Fiji has suffered four coups and a bloody military mutiny  since 1987, mainly as a result of tension between the majority  indigenous Fijian population and an economically powerful,  ethnic Indian minority.
Bainimara said he wanted to end the ethnic tension.
Any new government must be founded on “a truly democratic  system based on the principle of one person, one vote, one  value; we will not have a system that will classify Fijians  based on ethnicity”, he said.
Amnesty International and Human Rights Watch say democracy  activists in Fiji have been arrested and beaten, some sexually  assaulted, under the military’s emergency laws.
Any criticism of the military has been stifled. Fiji’s media  must now be at least 90 percent owned by Fijians permanently  living in Fiji. In 2010 Rupert Murdoch’s Australian News Limited  was forced to sell The Fiji Times, the oldest and largest of the  country’s newspapers, to local interests.
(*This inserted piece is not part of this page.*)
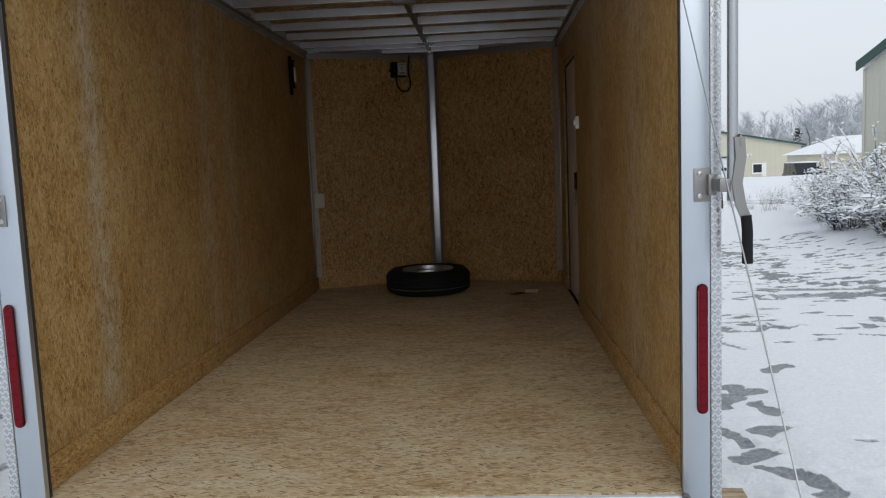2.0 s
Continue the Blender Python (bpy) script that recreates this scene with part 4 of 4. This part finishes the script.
# ---------------------------------------------------------------- charcoal trailer parked alongside
nb = thing("parked_trailer", (-4.2, 3.5, gz(-4.2, 3.5)), "charcoal enclosed trailer with snow on its roof", "trailer")
part("body", box(-5.4, -3.22, -0.5, 8.5, -0.02, 2.26, 0.02), slate_paint, nb)
part("lower_trim", box(-3.2195, -3.205, -0.5, 8.5, -0.10, 0.0, 0.003), aluminium, nb)
part("frame_rail", box(-5.3, -3.24, -0.4, 8.4, -0.14, -0.021), slate_paint, nb)
part("top_trim", box(-3.2195, -3.207, -0.5, 8.5, 2.16, 2.26, 0.003), jamb_skin, nb)
rs = box(-5.38, -3.24, -0.45, 8.45, 2.2605, 2.36, 0.04)
part("roof_snow", rs, clump_snow, nb, "white snow on the roof")
jw = part("jack_wheel", lathe([(0.068, -0.030), (0.080, -0.018), (0.080, 0.018), (0.068, 0.030), (0.03, 0.025), (0.03, -0.025)], 28, Matrix.Translation((-3.34, 3.05, -0.235)) @ Matrix.Rotation(radians(90), 4, "Y")), rubber, nb)
part("jack_fork", box(-3.256, -3.248, 3.03, 3.07, -0.245, -0.142, 0.002), white_skin, jw)
for y in (5.6, 6.5):
    part("road_wheel", lathe(tyre_profile(0.33, 0.20, 0.196), 40, Matrix.Translation((-3.9, y + 1.5, gz(-3.9, y + 1.5) + 0.32)) @ Matrix.Rotation(radians(90), 4, "Y")), rubber, nb)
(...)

Fiji’s journalists can be punished for publishing material  the military deems “against the public interest or order, or  offends against good taste or decency” and there are military  censors in every media office.
The emergency laws also required trade unions in Fiji to  re-register and virtually ended the right to strike.
In December, Fiji’s military refused entry to a trade union  delegation from Australia and New Zealand which planned to  investigate allegations of human and labor rights abuses.